According to MarketWatch, S&P Global Ratings maintains that Boeing's debts are good because it's positioned "as one of the two global producers of large commercial jetliners and as one of the largest U.S. defense contractors.” This does sound very rosy indeed. In an unprecedented orgy of greed, Boeing wiped out all of its liquidity and is now borrowing on the belief that the grounding of its most popular, but badly designed, product, the 737 MAX, will be lifted soon. What is rosy about this? It is all muddy.

Now, you can believe you can fly if you want. The imagination is that free. But here are the facts: The situation for Boeing is so bad that the Federal Aviation Administration has turned to NASA to help it make sense of the ever-spreading mess. Also this week, Barclays, one of UK's big four banks, downgraded Boeing's stock because the end of its 737 Max troubles is very hard to see, and, to make matters worse, people do not want to fly the plane even if it returns to service. The 737 Max does not look like a jet to them, but a coffin with wings.

And there is more! Norwegian Air, an airline that was bleeding cash before the Boeing crashes, and is now bleeding more money after it grounded its 737 MAX fleet, is demanding compensation from the cash-strapped American airplane manufacturer (all of the real and virtual cash it used to have is now—and sorry to repeat this—in the pockets of execs and shareholders). Legal experts are expecting other airlines around the world to form a line behind Norwegian Air. The resulting lawsuits will be long and staffed by powerful lawyers. All of this will cost a very pretty penny.

But there is another great danger that is not being properly baked into the current value of Boeing's stock, which is still way too high, around $350 a share (it peaked $400 at the end of last year, after the company's five-year buyback blasts rocketed it out of the gravity of $70, the value it could not escape for first three years of this decade—and if I'm right, the cash for the buybacks in the second half of the decade was mostly borrowed). The real risk that's still external to the present value of Boeing's stock is a "smoking gun."

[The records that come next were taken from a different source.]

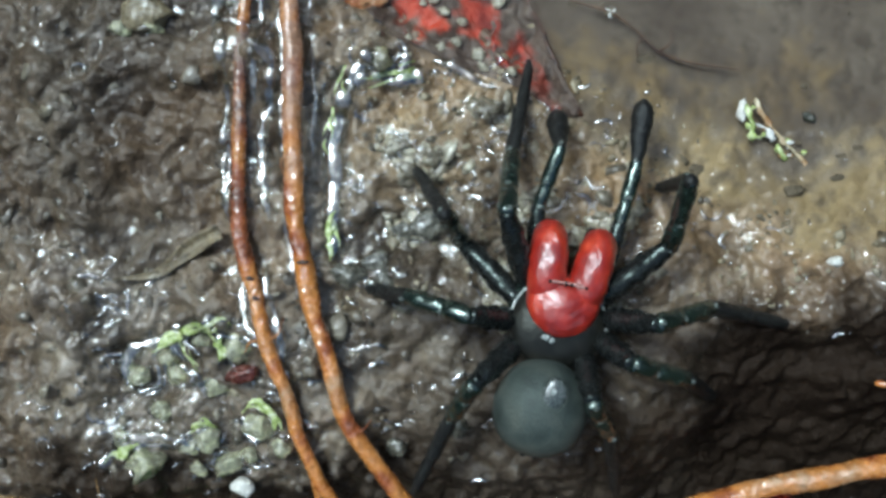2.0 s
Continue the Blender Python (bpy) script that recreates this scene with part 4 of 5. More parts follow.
# strands along the rims stand for green reflections; those by the blades are algae
for pts, w in (([(-12.3, 1.6, 2.3), (-12.0, 2.7, 2.1), (-11.5, 3.7, 1.9)], [0.08, 0.3, 0.12]), ([(-11.6, 2.7, 1.9), (-10.6, 2.95, 1.7), (-9.6, 3.2, 1.3), (-8.2, 3.5, 0.9)], [0.08, 0.26, 0.3, 0.08]), ([(-21.8, -10.2, 3.2), (-20.8, -9.6, 3.2), (-19.2, -9.2, 3.1), (-18.0, -9.1, 3.1)], [0.08, 0.34, 0.28, 0.08]), ([(-20.4, -9.8, 3.2), (-20.2, -10.6, 3.2), (-19.8, -11.2, 3.1)], [0.1, 0.28, 0.1]), ([(-24.8, -16.2, 2.9), (-23.6, -15.5, 3.1), (-22.2, -15.2, 3.1)], [0.08, 0.35, 0.1]), ([(-17.6, 7.1, 2.3), (-16.4, 7.5, 2.4), (-15.2, 7.3, 2.3)], [0.08, 0.3, 0.1]), ([(19.1, -2.0, 1.2), (20.2, -1.6, 1.2), (21.6, -1.3, 1.3)], [0.1, 0.4, 0.3]), ([(20.3, -4.1, 1.7), (21.2, -4.3, 1.8), (22.1, -4.1, 1.8)], [0.08, 0.25, 0.1]), ([(-18.3, 14.9, 1.9), (-19.6, 14.2, 1.9), (-20.6, 12.6, 1.8)], [0.1, 0.3, 0.1]), ([(-12.7, -6.0, 2.4), (-12.8, -4.8, 2.3), (-12.7, -3.6, 2.3)], [0.1, 0.3, 0.1]), ([(-12.9, -1.0, 2.3), (-12.6, 0.6, 2.2), (-12.3, 1.8, 2.1)], [0.1, 0.35, 0.2]), ([(-10.4, 2.5, 1.6), (-9.2, 2.9, 1.1), (-7.6, 3.0, 0.7)], [0.1, 0.3, 0.1]), ([(-18.9, -9.4, 3.1), (-18.5, -10.2, 3.1), (-18.4, -11.0, 3.1)], [0.1, 0.4, 0.1]), ([(-17.6, -13.6, 3.1), (-16.8, -13.2, 3.2), (-16.0, -13.8, 3.1), (-15.8, -14.7, 3.0)], [0.1, 0.5, 0.4, 0.1]), ([(-20.3, -14.5, 3.1), (-19.6, -14.0, 3.2), (-18.9, -14.4, 3.1)], [0.1, 0.4, 0.1]), ([(19.4, -2.2, 1.3), (20.4, -2.4, 1.5), (21.6, -2.0, 1.6)], [0.1, 0.35, 0.15]), ([(-32.0, -20.3, -0.3), (-29.5, -20.2, 0.2), (-27.0, -20.6, 0.2)], [0.1, 0.5, 0.1]), ([(-41.0, -24.2, 0.0), (-39.4, -22.4, 0.0), (-38.0, -20.9, 0.0)], [0.2, 0.9, 0.2])):
    lifted = [(x, y, max(z, floor_at(x, y) + 0.12)) for x, y, z in pts]
    line = curve(lifted, 0.2)
    algae = base("green_strand", "thin yellow-green strands at the water's edge: algae and foliage reflections", "algae", line[0])
    r_wisp = np.random.default_rng(int(abs(pts[0][0]) * 100))
    for _ in range(5):
        n = len(line)
        i0, i1 = sorted(r_wisp.integers(0, n, 2))
        i1 = min(n, max(i1, i0 + 5))
        i0 = max(0, i1 - 6) if i1 - i0 < 5 else i0
        k = np.arange(i1 - i0)
        part_ = line[i0:i1] + np.stack([0.3 * lattice(k / 3.0 + r_wisp.uniform(0, 50), k * 0.0, 64), 0.3 * lattice(k / 3.0 + r_wisp.uniform(0, 50), k * 0.0, 65), 0.08 * lattice(k / 2.0, k * 0.0, 66)], -1) + r_wisp.uniform(-0.14, 0.14, 3) * (1, 1, 0.3)
        taper = np.clip(np.minimum(k, len(k) - 1 - k) / 3, 0.2, 1)
        v, f = tube(part_ - line[0], max(w) * r_wisp.uniform(0.18, 0.5) * taper * (1 + 0.7 * lattice(k / 1.7, k * 0.0, 67)), 8, 6, 0.7, 0.22)
        link_mesh("wisp", v, f, PALEGREEN, algae)
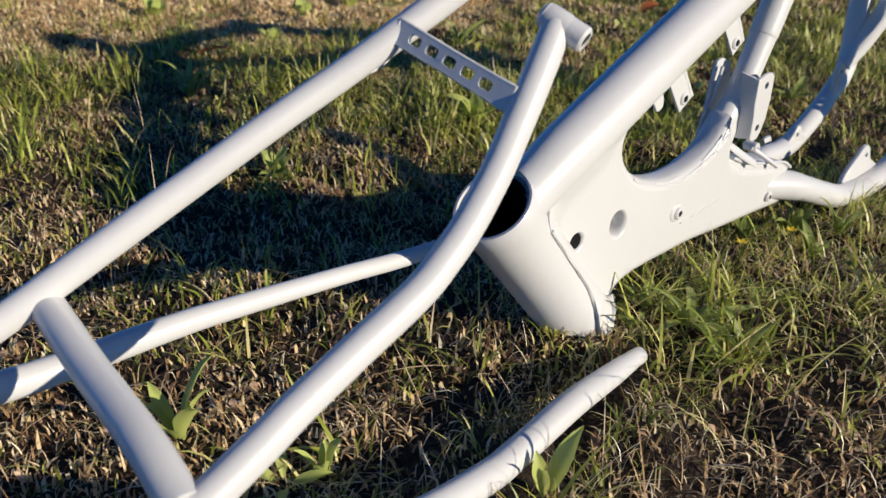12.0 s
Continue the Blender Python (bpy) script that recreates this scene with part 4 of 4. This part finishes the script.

If it is proved that the company's execs knew the planes were not safe or ignored important safety procedures in the rush for profits, then the lawsuits demanding compensation will have what Michael Y. Park calls a "smoking gun." S.V. Dedmon, an associate professor of the aeronautical science department at Embry-Riddle Aeronautical University explained to Park how all of this could go down. The Boeing lawyers representing pissed airlines or the dead of the crashes will be looking for this smoking gun everywhere. They are looking for it now. And though it will be hard to find, it's not impossible to find. The risk of finding this document is not imagery.

Park writes:

If such a smoking gun were to be uncovered, it would be a whole new ballgame. Boeing executives would be facing criminal charges for fraud, among other things, as well as significantly more punitive civil damages. Company officials would be facing potential prison time.
So far, FAA has received four calls from Boeing employee whistleblowers. This is what we know about. Those planes did not just fall out of the sky. They crashed because they were designed badly. And if they were designed badly, it looks like it's because execs wanted them to make cash fast, and the cash was badly needed to justify buybacks, a practice that transfers the spoils of production to those who had little or nothing to do with it. This is the vicious cycle that many blue chips are now in.

The A rating is bizarre. The only world it can make any kind of sense in is one where it represents a signal to the few who are ahead to leave the market and the many who are behind to enter, stay, and end up with no seats when the music suddenly stops.